Ist ein Vergütungsanspruch aufgrund des
Eintritts der Festsetzungsverjährung nach § 47 AO
erloschen, kommt eine rückwirkende Anwendung von § 171
Abs. 3 AO nicht mehr in Betracht. Wie bereits ausgeführt,
gehört die Festsetzungsfrist zu den nicht
wiedereinsetzungsfähigen Fristen. Daher scheidet auch eine
Wiedereinsetzung in die Ablaufhemmung nach § 171 Abs. 3 AO
aus. Ein Antrag auf Wiedereinsetzung in den vorigen Stand nach
§ 110 Abs. 1 AO wegen Versäumung einer zur Ablaufhemmung
führenden Antragsfrist geht somit in den Fällen ins
Leere, in denen die Festsetzungsfrist bereits abgelaufen und der
geltend gemachte Anspruch erloschen ist.
3. Dieses Ergebnis begegnet keinen
verfassungsrechtlichen Bedenken. Insbesondere ist der Gesetzgeber
nicht daran gehindert, eine gesetzliche Antragsfrist so zu
bemessen, dass ihr Ablauf mit dem Ablauf der Festsetzungsfrist
zusammenfällt.
Bei der Ausgestaltung von Verwaltungsverfahren
kommt dem Gesetzgeber eine weite Gestaltungsfreiheit zu,
insbesondere der Vorrang, zwischen Erfordernissen der
Rechtssicherheit und der Herstellung der Gerechtigkeit im
Einzelfall abzuwägen (BVerfG-Beschluss vom 20.4.1982 2 BvL
26/81, BVerfGE 60, 253, 268). Unter Berücksichtigung dieses
Grundsatzes begegnet die Normierung nicht
wiedereinsetzungsfähiger Festsetzungsfristen (§ 169 Abs.
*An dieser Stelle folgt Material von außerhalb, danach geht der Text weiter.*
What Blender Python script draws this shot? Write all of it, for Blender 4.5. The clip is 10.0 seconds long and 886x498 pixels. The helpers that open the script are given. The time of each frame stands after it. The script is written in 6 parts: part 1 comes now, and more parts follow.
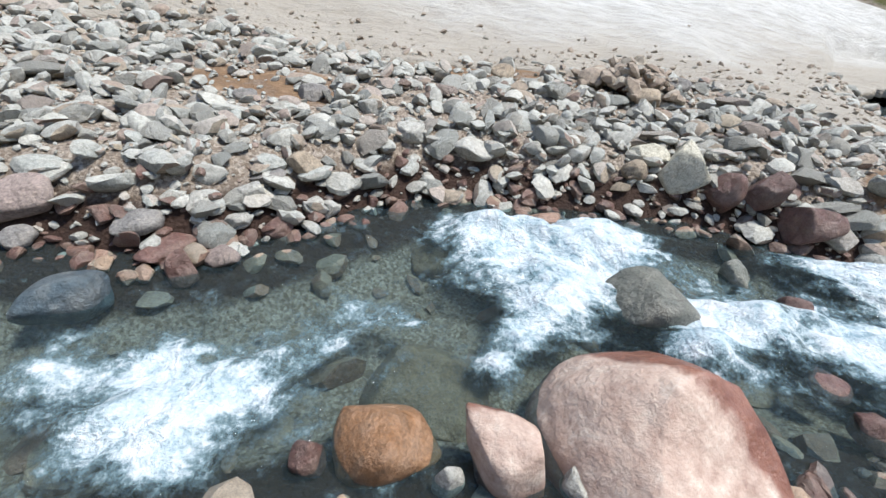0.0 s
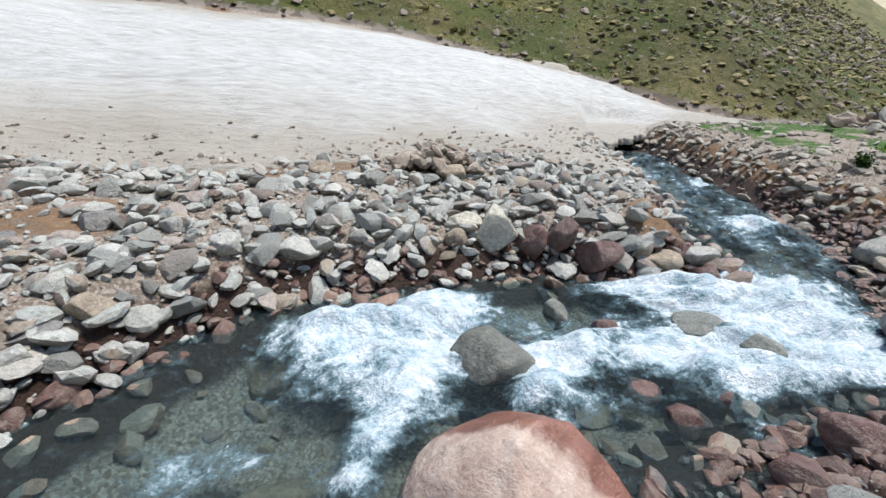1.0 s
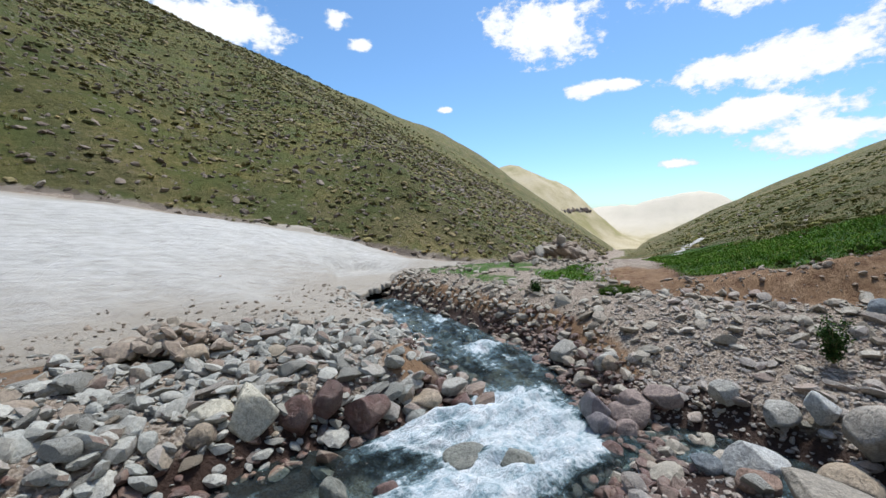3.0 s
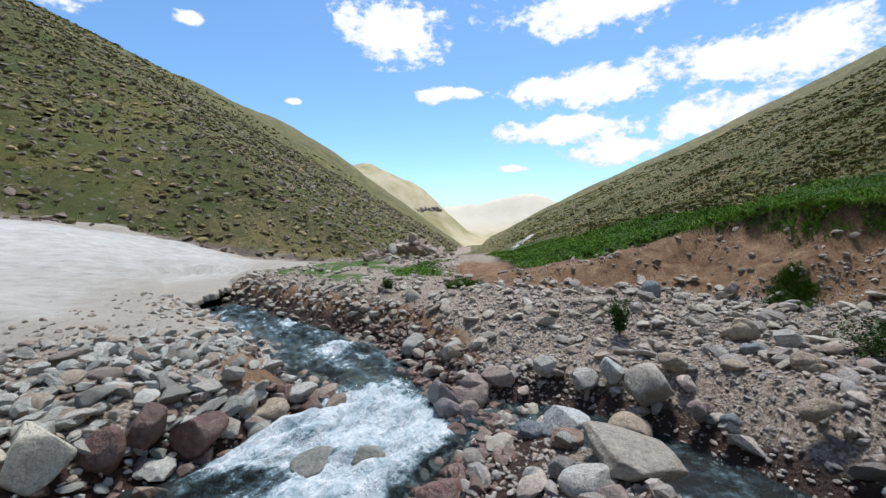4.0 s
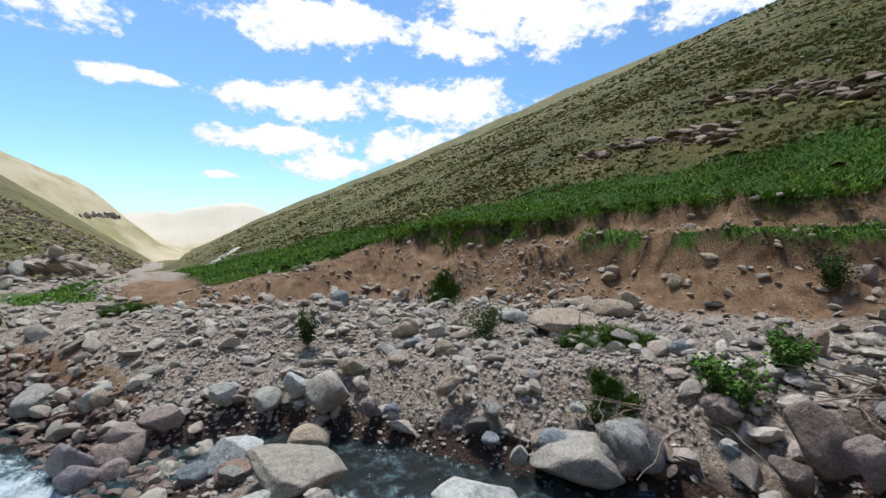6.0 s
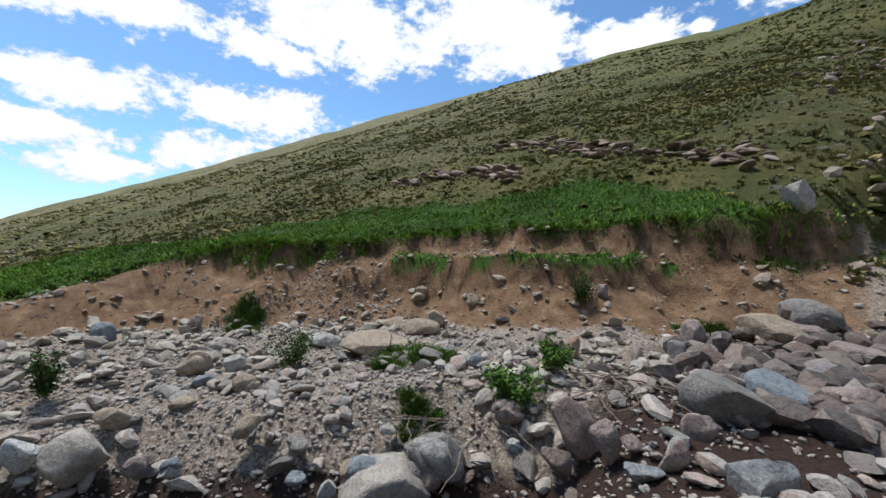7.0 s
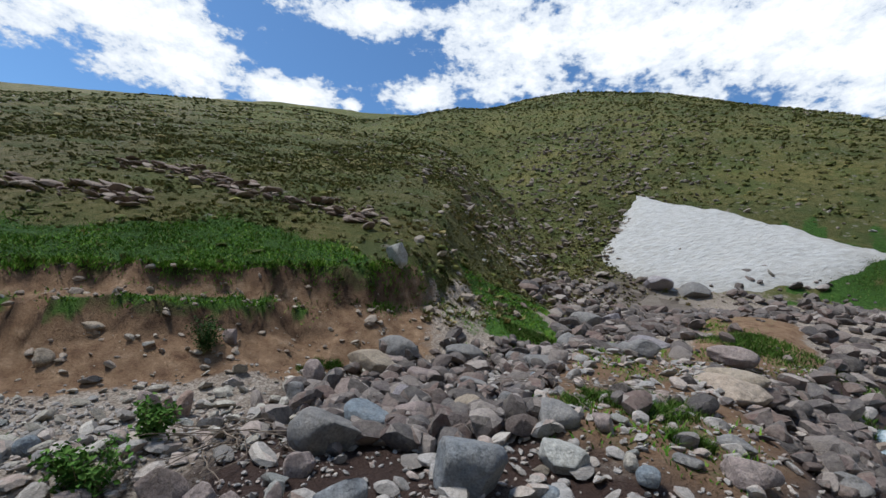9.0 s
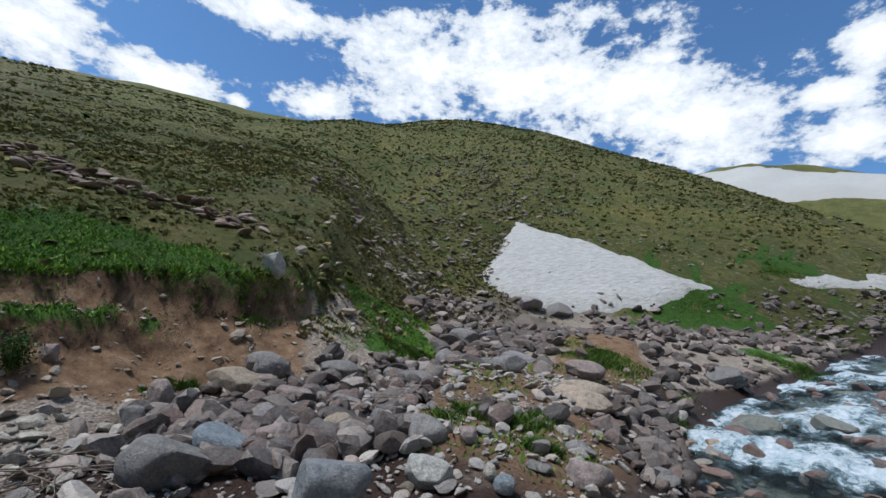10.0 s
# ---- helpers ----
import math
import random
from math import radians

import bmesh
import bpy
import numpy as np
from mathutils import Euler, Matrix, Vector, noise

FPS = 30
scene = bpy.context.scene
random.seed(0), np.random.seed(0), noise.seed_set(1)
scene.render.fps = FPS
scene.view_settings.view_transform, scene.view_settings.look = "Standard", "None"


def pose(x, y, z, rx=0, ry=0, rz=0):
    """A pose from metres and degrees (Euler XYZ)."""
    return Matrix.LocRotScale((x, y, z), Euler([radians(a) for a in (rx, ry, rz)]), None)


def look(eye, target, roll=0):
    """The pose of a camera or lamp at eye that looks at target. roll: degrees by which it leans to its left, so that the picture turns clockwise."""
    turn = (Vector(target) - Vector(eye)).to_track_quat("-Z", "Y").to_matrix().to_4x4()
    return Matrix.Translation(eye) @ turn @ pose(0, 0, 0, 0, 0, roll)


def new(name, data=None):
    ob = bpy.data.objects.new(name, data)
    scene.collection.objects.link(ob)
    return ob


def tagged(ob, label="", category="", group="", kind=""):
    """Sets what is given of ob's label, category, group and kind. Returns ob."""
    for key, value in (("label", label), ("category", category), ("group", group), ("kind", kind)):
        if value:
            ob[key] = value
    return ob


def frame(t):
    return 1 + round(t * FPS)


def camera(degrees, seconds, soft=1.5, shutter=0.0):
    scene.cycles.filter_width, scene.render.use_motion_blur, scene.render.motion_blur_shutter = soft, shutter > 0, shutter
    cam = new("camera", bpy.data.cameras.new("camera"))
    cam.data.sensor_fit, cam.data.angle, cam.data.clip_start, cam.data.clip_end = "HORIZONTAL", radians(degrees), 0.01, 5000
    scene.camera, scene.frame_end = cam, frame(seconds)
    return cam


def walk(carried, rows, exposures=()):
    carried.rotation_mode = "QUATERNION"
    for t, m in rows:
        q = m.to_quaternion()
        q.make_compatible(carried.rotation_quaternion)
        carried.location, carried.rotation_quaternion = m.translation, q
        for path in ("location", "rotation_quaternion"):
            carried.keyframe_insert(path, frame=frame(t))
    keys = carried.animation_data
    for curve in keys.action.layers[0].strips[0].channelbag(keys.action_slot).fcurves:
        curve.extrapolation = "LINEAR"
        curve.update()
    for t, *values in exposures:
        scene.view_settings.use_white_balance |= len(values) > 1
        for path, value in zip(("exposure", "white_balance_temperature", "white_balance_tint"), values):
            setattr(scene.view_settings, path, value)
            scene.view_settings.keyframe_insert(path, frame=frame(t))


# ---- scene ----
cam = camera(92.8, 10.0, soft=1.5)
PATH = [
    (0, (-0.017, 0.006, 1.95), (0.105, 1.634, 0.794), 3.7),
    (0.5, (0.112, 0.025, 1.982), (0.473, 1.725, 0.991), 0.5),
    (1, (0.259, 0.007, 2.042), (1.012, 1.667, 1.219), 0.4),
    (1.5, (0.327, -0.041, 2.096), (1.328, 1.587, 1.507), 0.0),
    (2, (0.317, -0.041, 2.143), (1.52, 1.522, 1.814), -0.6),
    (2.5, (0.32, -0.054, 2.18), (1.78, 1.303, 2.007), -1.1),
    (2.7, (0.324, -0.061, 2.181), (1.866, 1.204, 2.03), -1.4),
    (3.8, (0.331, -0.121, 2.19), (2.226, 0.491, 2.008), -0.6),
    (4, (0.335, -0.155, 2.181), (2.267, 0.335, 2.007), -0.9),
    (4.5, (0.365, -0.234, 2.171), (2.348, -0.065, 1.977), -1.0),
    (5, (0.377, -0.339, 2.164), (2.366, -0.424, 1.965), -0.9),
    (5.5, (0.4, -0.496, 2.173), (2.345, -0.922, 1.985), -0.4),
    (5.7, (0.385, -0.52, 2.177), (2.298, -1.082, 2.016), 0.1),
    (6.8, (0.418, -0.572, 2.197), (1.888, -1.928, 2.187), 2.4),
    (7, (0.413, -0.585, 2.205), (1.762, -2.061, 2.212), 2.5),
    (7.5, (0.386, -0.57, 2.236), (1.297, -2.349, 2.309), 2.7),
    (8, (0.342, -0.585, 2.229), (0.923, -2.494, 2.364), 3.2),
    (8.5, (0.257, -0.634, 2.235), (0.499, -2.61, 2.431), 2.7),
    (9, (0.192, -0.655, 2.237), (0.119, -2.633, 2.523), 3.2),
    (9.5, (0.14, -0.656, 2.235), (-0.221, -2.589, 2.598), 4.4),
    (10, (0.101, -0.636, 2.239), (-0.475, -2.511, 2.628), 3.9),
]
walk(cam, [(t, look(eye, target, roll)) for t, eye, target, roll in PATH],
     [(0, 1.02, 6430, 10), (0.5, 0.84, 6400, 10), (1, 0.9, 6390, 10), (2.5, 0.54, 6330, 10), (4.5, 0.54, 6300, 10), (5.5, 0.58, 6340, 9), (7.5, 0.5, 6380, 9), (10, 0.24, 6000, 9)])


# -- plan: heights of the valley --
# u runs down the valley, v to the left of it; the stream's left and right edges, the snow and the foot of the hills are lines of the plan.
AXIS = radians(11.0)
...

2 AO) keinen verfassungsrechtlichen Bedenken. Denn diese Fristen
dienen der Rechtssicherheit und dem Rechtsfrieden; sie
gewährleisten damit die Durchsetzung des Rechtsstaatsprinzips.
Diese Zielsetzung legitimiert zugleich eine Beschränkung der
in § 171 Abs. 3 AO eröffneten Möglichkeit, den
Ablauf der Verjährungsfrist zu hemmen. Nur für den Fall,
dass der Antrag vor Ablauf der Festsetzungsverjährungsfrist
gestellt worden ist, tritt nach dem eindeutigen Wortlaut der
gesetzlichen Bestimmung eine Hemmung des Fristablaufs ein.
Da das FG zu einem von der Rechtsauffassung
des Senats abweichenden Ergebnis gelangt ist, war das
erstinstanzliche Urteil aufzuheben. Die Sache ist spruchreif. Das
HZA hat den Antrag auf Wiedereinsetzung in den vorigen Stand und
die Vergütung der Stromsteuer für das Jahr 2004 zu Recht
abgelehnt. Die Klage ist daher abzuweisen.